[OBJECTIVE]: Word for word, copy all the data and drop the pictures.

[SUPPLIED MATERIAL]:
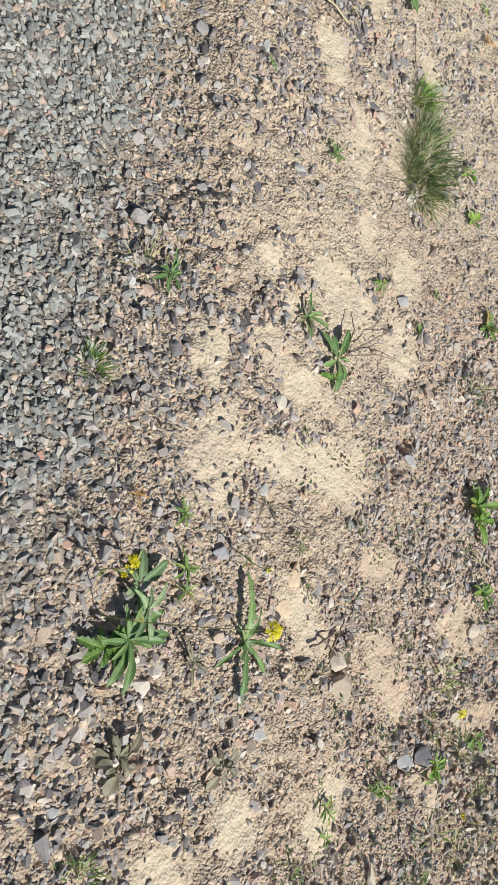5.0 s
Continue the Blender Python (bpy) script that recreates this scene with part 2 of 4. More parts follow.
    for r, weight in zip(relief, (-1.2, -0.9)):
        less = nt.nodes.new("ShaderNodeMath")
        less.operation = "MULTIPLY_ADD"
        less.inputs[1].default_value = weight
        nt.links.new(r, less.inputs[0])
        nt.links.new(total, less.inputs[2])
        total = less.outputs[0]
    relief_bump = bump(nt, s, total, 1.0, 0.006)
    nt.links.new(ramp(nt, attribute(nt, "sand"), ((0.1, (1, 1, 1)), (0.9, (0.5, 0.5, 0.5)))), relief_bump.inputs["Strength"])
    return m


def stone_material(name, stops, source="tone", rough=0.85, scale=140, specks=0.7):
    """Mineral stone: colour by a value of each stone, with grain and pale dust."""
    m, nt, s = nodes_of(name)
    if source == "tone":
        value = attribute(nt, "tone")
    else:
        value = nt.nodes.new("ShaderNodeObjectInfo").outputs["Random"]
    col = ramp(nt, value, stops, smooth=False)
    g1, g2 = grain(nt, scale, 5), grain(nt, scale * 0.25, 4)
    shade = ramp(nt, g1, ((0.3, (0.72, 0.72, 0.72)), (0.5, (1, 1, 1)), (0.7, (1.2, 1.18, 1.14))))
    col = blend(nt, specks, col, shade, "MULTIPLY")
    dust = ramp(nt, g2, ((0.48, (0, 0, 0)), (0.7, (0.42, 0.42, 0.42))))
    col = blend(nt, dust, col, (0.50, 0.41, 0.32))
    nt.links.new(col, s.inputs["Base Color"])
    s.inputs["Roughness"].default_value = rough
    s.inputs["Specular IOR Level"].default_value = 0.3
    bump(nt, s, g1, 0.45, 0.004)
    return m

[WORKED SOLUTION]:
5.0 s
Continue the Blender Python (bpy) script that recreates this scene with part 2 of 4. More parts follow.
    for r, weight in zip(relief, (-1.2, -0.9)):
        less = nt.nodes.new("ShaderNodeMath")
        less.operation = "MULTIPLY_ADD"
        less.inputs[1].default_value = weight
        nt.links.new(r, less.inputs[0])
        nt.links.new(total, less.inputs[2])
        total = less.outputs[0]
    relief_bump = bump(nt, s, total, 1.0, 0.006)
    nt.links.new(ramp(nt, attribute(nt, "sand"), ((0.1, (1, 1, 1)), (0.9, (0.5, 0.5, 0.5)))), relief_bump.inputs["Strength"])
    return m


def stone_material(name, stops, source="tone", rough=0.85, scale=140, specks=0.7):
    """Mineral stone: colour by a value of each stone, with grain and pale dust."""
    m, nt, s = nodes_of(name)
    if source == "tone":
        value = attribute(nt, "tone")
    else:
        value = nt.nodes.new("ShaderNodeObjectInfo").outputs["Random"]
    col = ramp(nt, value, stops, smooth=False)
    g1, g2 = grain(nt, scale, 5), grain(nt, scale * 0.25, 4)
    shade = ramp(nt, g1, ((0.3, (0.72, 0.72, 0.72)), (0.5, (1, 1, 1)), (0.7, (1.2, 1.18, 1.14))))
    col = blend(nt, specks, col, shade, "MULTIPLY")
    dust = ramp(nt, g2, ((0.48, (0, 0, 0)), (0.7, (0.42, 0.42, 0.42))))
    col = blend(nt, dust, col, (0.50, 0.41, 0.32))
    nt.links.new(col, s.inputs["Base Color"])
    s.inputs["Roughness"].default_value = rough
    s.inputs["Specular IOR Level"].default_value = 0.3
    bump(nt, s, g1, 0.45, 0.004)
    return m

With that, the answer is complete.